According to the regulator’s complaint, Malley was a licenced real estate broker with no investment expertise and MG Capital solicited investments in two property funds, namely MG Capital management Residential Funds III and IV.

They managed to raise $58m (£43m, €47m) based on a fabricated strong investment track record.

The SEC alleges that, while marketing funds III and IV, Malley and MG Capital falsely claimed they had previously managed two highly successful real estate funds with a combined portfolio value of $1.18bn, which significantly outperformed the S&P 500 Index over a 10-year period.

The US regulator said that these funds never existed.

False information

The fund manager and the investment firm also claimed that client investments were “100% protected from loss”, and that they were secured by a “$250m balance sheet”, which was “non-existent”, the watchdog added.

This brought the SEC to charge Malley and MG Capital with misappropriating over $7m in assets from retail investors, while using manufactured financial reports to hide great losses that, ultimately, led to the winding down of the two funds.

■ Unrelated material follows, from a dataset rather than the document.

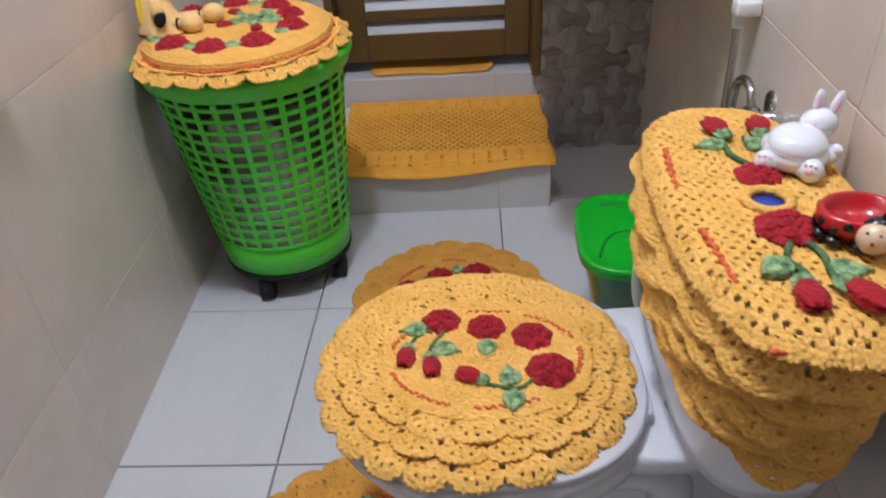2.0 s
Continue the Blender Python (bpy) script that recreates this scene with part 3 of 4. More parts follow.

“As alleged in the complaint, Malley and MG Capital defrauded investors who thought they were entrusting their money to a fund manager with a long and successful track record,” said Richard Best, director of the SEC’s New York regional office.

“This case demonstrates our commitment to hold accountable perpetrators of offering frauds for the harm they inflict on retail investors.”

The regulator is seeking injunctive relief, civil penalties and disgorgement of ill-gotten gain plus prejudgement interest.